The knee pegs also don't rotate 360 degrees even when straightened, getting stopped like the neck joint.
The hip joints can be turned to make side-splits happen, as old photos demonstrate:
The ankles are the biggest weakness of this doll, literally. Despite an effort to make them click into different positions for stability, they're just not tight enough to support the standing weight of the doll and they buckle forward and tip the doll onto her face very easily. The feet aren't too small, but the ankle hinges are definitely too weak. Standing her is a challenge, and while you could always use a doll stand, I think that pretty much entirely defeats the purpose of what is basically a replica of a magical living doll.

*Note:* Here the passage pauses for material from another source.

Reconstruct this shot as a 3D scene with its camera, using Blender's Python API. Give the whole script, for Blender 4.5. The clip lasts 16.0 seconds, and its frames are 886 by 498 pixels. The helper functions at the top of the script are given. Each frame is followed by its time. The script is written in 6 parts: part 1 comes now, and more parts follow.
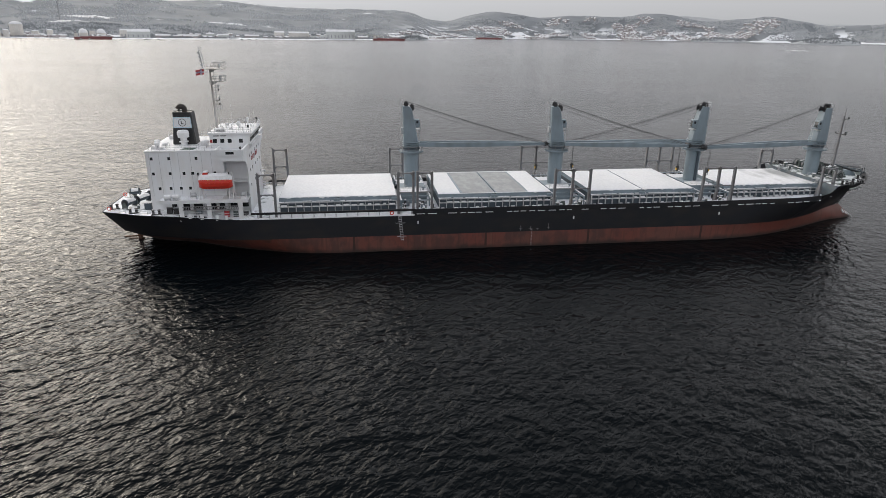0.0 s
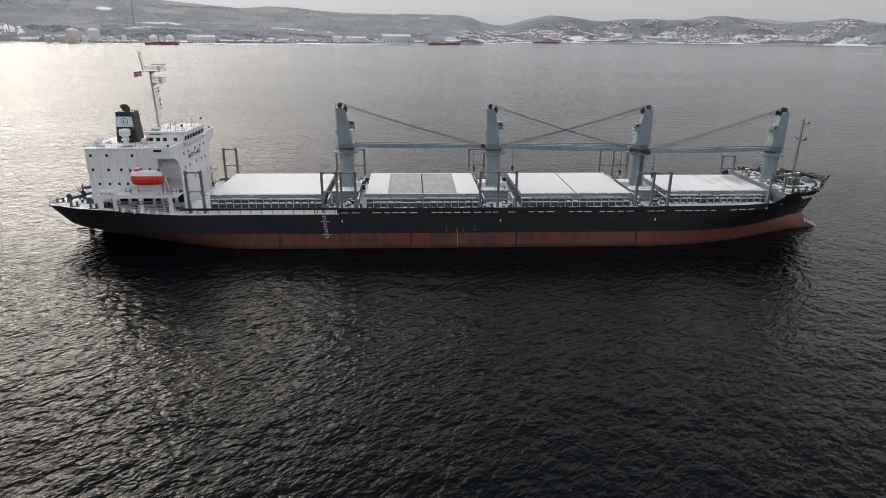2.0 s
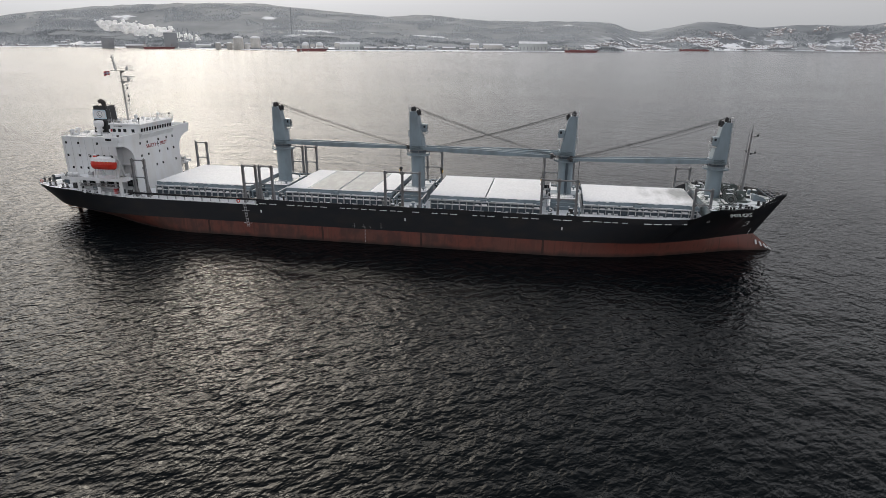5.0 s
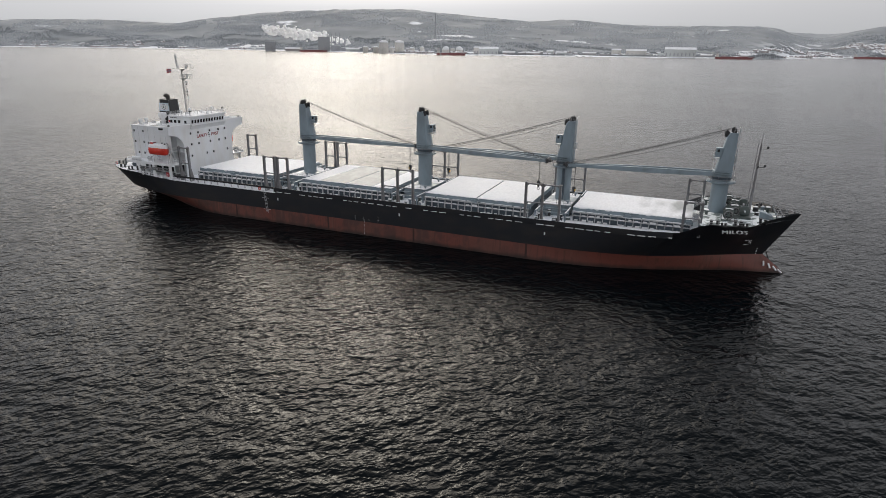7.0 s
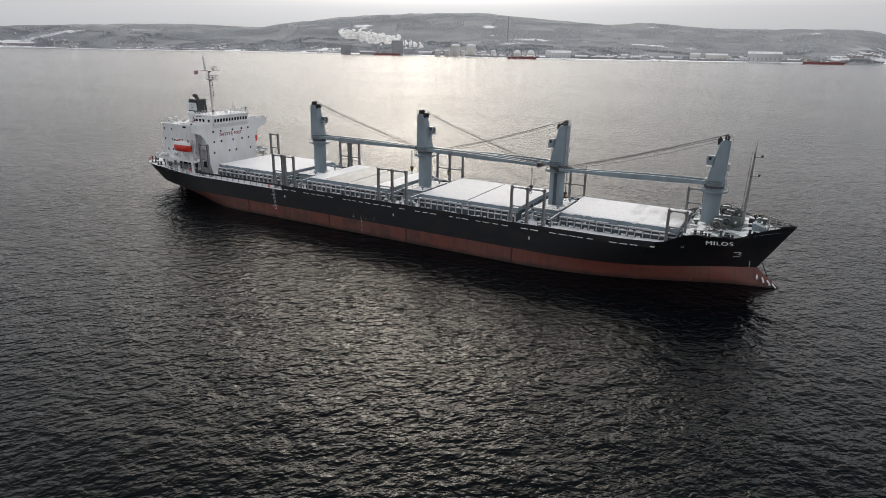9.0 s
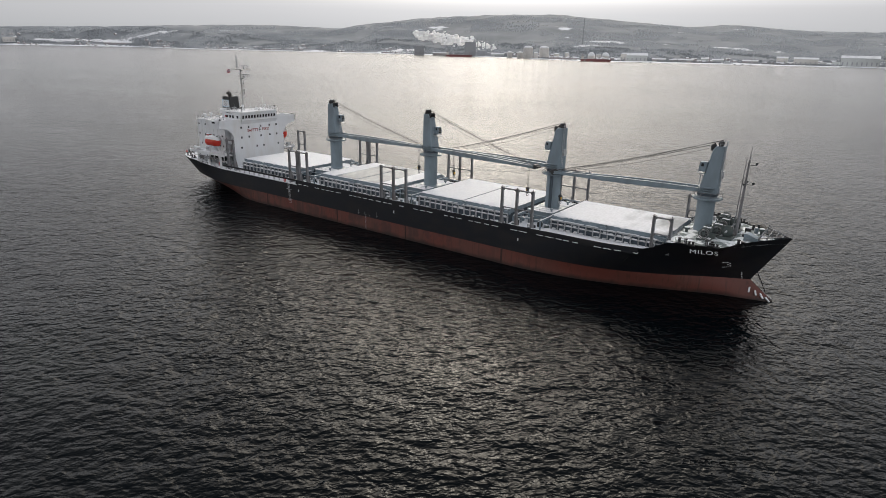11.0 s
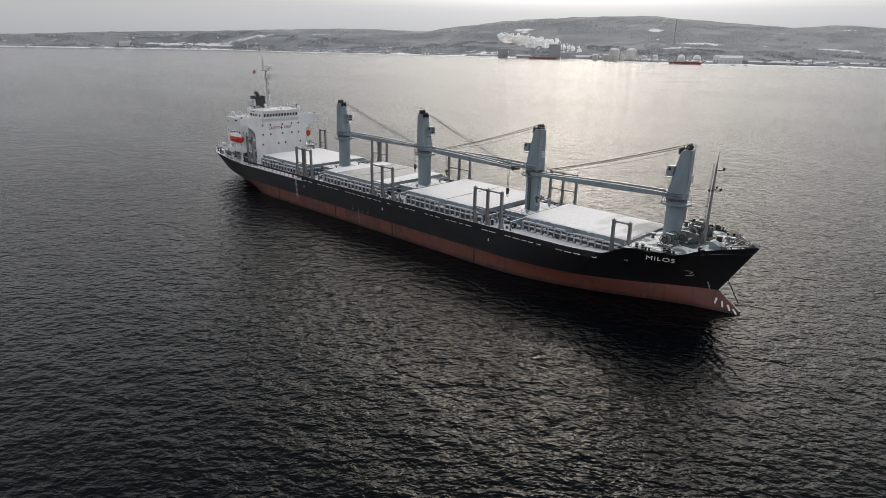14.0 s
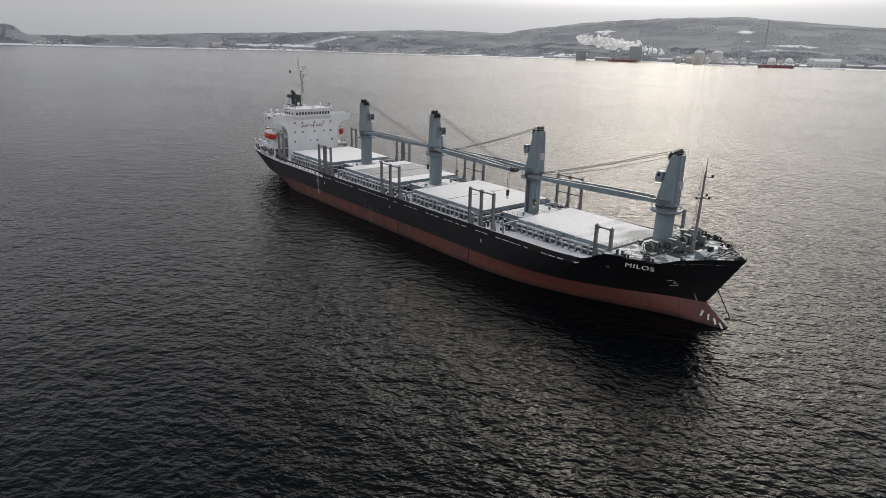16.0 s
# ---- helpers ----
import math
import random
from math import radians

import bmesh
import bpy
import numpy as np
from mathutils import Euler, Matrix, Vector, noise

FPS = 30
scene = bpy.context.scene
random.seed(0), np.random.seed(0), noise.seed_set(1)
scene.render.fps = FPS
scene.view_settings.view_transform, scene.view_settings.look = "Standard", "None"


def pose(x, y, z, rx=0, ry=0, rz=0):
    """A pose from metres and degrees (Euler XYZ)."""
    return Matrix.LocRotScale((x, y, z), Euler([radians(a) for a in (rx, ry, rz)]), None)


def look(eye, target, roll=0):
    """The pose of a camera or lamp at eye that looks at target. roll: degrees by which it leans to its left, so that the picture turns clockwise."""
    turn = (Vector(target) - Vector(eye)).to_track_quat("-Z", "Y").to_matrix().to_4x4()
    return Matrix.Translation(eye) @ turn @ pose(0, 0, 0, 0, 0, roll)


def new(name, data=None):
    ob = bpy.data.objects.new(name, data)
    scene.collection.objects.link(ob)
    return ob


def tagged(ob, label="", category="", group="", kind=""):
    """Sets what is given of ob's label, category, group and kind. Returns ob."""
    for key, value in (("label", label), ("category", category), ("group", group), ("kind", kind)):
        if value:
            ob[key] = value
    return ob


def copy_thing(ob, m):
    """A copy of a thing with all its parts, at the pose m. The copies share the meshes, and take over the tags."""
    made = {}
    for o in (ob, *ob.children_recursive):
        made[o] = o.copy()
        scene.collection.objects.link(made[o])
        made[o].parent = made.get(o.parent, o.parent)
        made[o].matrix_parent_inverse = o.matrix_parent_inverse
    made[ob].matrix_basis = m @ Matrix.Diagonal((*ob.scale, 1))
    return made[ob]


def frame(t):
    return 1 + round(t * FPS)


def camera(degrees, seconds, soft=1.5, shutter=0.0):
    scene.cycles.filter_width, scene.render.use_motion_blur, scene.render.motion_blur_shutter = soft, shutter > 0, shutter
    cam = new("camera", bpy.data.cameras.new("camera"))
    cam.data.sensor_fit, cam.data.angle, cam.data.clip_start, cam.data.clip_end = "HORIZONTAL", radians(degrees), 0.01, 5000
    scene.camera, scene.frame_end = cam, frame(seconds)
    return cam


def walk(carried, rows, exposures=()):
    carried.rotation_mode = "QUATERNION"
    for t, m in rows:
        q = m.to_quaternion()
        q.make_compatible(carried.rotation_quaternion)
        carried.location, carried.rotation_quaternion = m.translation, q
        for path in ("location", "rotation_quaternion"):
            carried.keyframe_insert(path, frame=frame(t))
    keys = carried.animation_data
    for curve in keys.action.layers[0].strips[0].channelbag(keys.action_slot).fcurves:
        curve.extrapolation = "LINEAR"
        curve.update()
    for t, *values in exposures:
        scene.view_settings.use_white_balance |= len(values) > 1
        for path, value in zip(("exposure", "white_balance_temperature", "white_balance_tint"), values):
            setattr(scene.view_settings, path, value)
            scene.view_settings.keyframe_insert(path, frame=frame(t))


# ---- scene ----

The cheap dress stands up better than the doll does!
The China Girl is basically the perfect size for the largish black doll chair I have which is too big for fashion dolls and Living Dead Dolls. It's not her style, though, and may need a repaint to an antiqued brown effect to be more versatile for the dolls who end up sitting on it.
I couldn't really do much for the ankle joints, but I thought I could try washing in her cracks to give her more detail. I started by brushing pastel dust across the doll, but found much of the texture too shallow to hold it, so I began scraping into the lines a bit to let the dust hold. I also carved some delicate lines into the face because the film character is crazed there too and I didn't want there to be a conspicuous spot where her finish was untextured. Even the larger limited-edition doll had that uneven detail. I then switched to black-washing with paint and wiping where it looked too intense, which was much faster and didn't require as much carving. I think the result is striking.
I also dipped her feet into gloss varnish so her shoes would be shiny.
I then realized that I could very easily add the ankle crack the doll was missing myself.
Here she is in her chair.
It's hard to say if the cracks are now too prominently visible instead of too subtle, but I appreciate the visible detail being added, and I think it bolsters the doll's illusionistic factor as far as imitating a ceramic piece.
I set up some pieces to shoot her in a scene similar to her native China Town.
Then I took her outside. The doll being basically life-size to the character allows for fun staging in human-scale environments.
The China Girl is all too ready to take up arms in the fight, revealing herself to be carrying a tableware knife after joining the Wizard, but the doll isn't suited to holding one.
I made a few attempts at depicting the yellow brick road--all with color edits for the bricks and tiles I used.
At the time I got the China Girl, I was frankly obsessed with her, and exalted her as one of my favorite toys ever, putting her up there with classics from my early childhood in terms of my fondness and appreciation. I might not feel quite that strongly about her anymore, especially as she's gotten neck-joint damage and her weak ankles have grated on me, but she's still a lovely pseudo-antique wholesome classic whimsical doll design with a lot of charm. The likeness is not perfect and her gaze makes photos more challenging to stage, but she's really pretty and I think her medium is perfect for emulating porcelain while also emulating the film character's impossible articulation. Washing in her cracks added a bit more detail and finesse which I'm glad for. This doll has often been out for decoration in classic-toy tableaux, usually during Christmastime, and I'm glad I've stayed by my original copy rather than just replacing her. As the only indisputable survivor of my original doll collection, she's earned her place with her enchanting design. She's a little piece of Ozian magic, and you don't have to care for the movie to love the doll.